Interestingly, a new story published by the ADN Friday reported that Rouse dropped his Alaska voter registration on March 18th of this year. So, in spite of the fact that Rouse is no longer an Alaskan voter, he had been voting in Alaska for 27 years following his move to Washington D.C. and for 21 years after even visiting the place where he was voting absentee.
Alaska voting rules state the following:
For voting purposes, you are considered an Alaska resident if you reside in the state and intend to remain here or you leave with the intent to return.
Rouse has not lived in Alaska for twenty-seven years, and he has not even visited the city where his votes are cast for twenty-one years. That’s definitely not residence in Alaska, and how can that be seen as “intent to return” to residency? Just to put this in perspective, the last time Rouse actually lived in Alaska, the average house price was under $83,000, President Reagan announced the Strategic Defense Initiative, and Michael Jackson’s “Beat It” hit number 1. How could Rouse remain eligible to vote in Alaska?

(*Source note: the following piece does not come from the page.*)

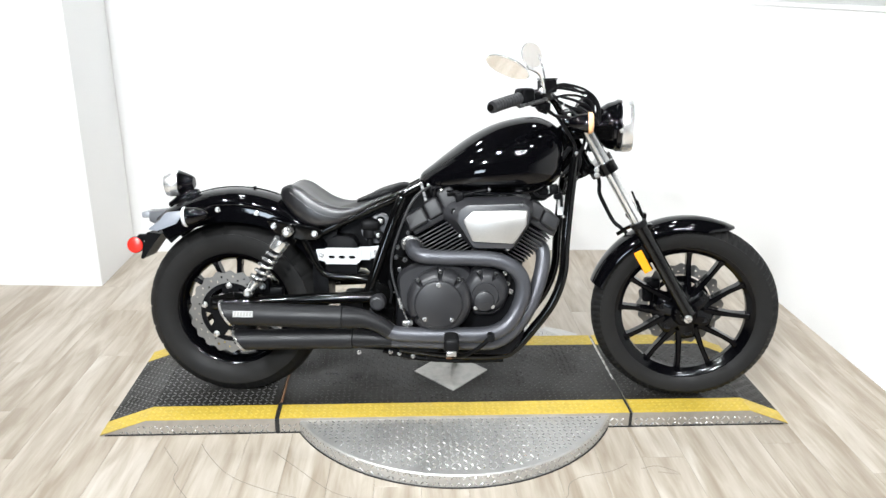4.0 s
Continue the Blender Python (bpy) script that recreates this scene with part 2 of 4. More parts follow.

Additionally, Whorunsgov.com, which is maintained by the Washington Post, states that Rouse registered to vote in DC on March 11th and, as previously mentioned, the ADN reported that Rouse dropped his Alaskan registration on March 18th. This indicates that Rouse was briefly registered in two jurisdictions at once. Both Alaska and DC voting rules indicate that you cannot be registered in multiple places simultaneously, meaning Rouse was in violation of those rules by essentially asserting that his primary residence was in both Alaska and Washington D.C..
However, that was not the first time that Rouse tried to claim “residency” in multiple places. Whosrunsgov.com also states that Rouse claimed homestead exemption in DC in 2009. Homestead exemption laws are aimed at protecting one’s primary residence. While Rouse’s primary residence for taxation prevention purposes was in DC, his primary residence for political purposes was in Alaska. He worked the system for his own personal and political purposes.
So while the answer to the question of President Obama’s chief of staff has been answered, questions still remain. What would lead Rouse to remain a registered voter in Alaska for 27 years after moving? What led him to drop his registration in March for registration in DC? As the former Chief of Staff leaves for a potential continued political career in Chicago, it seems that the shady Chicago politics and voting strategies remain.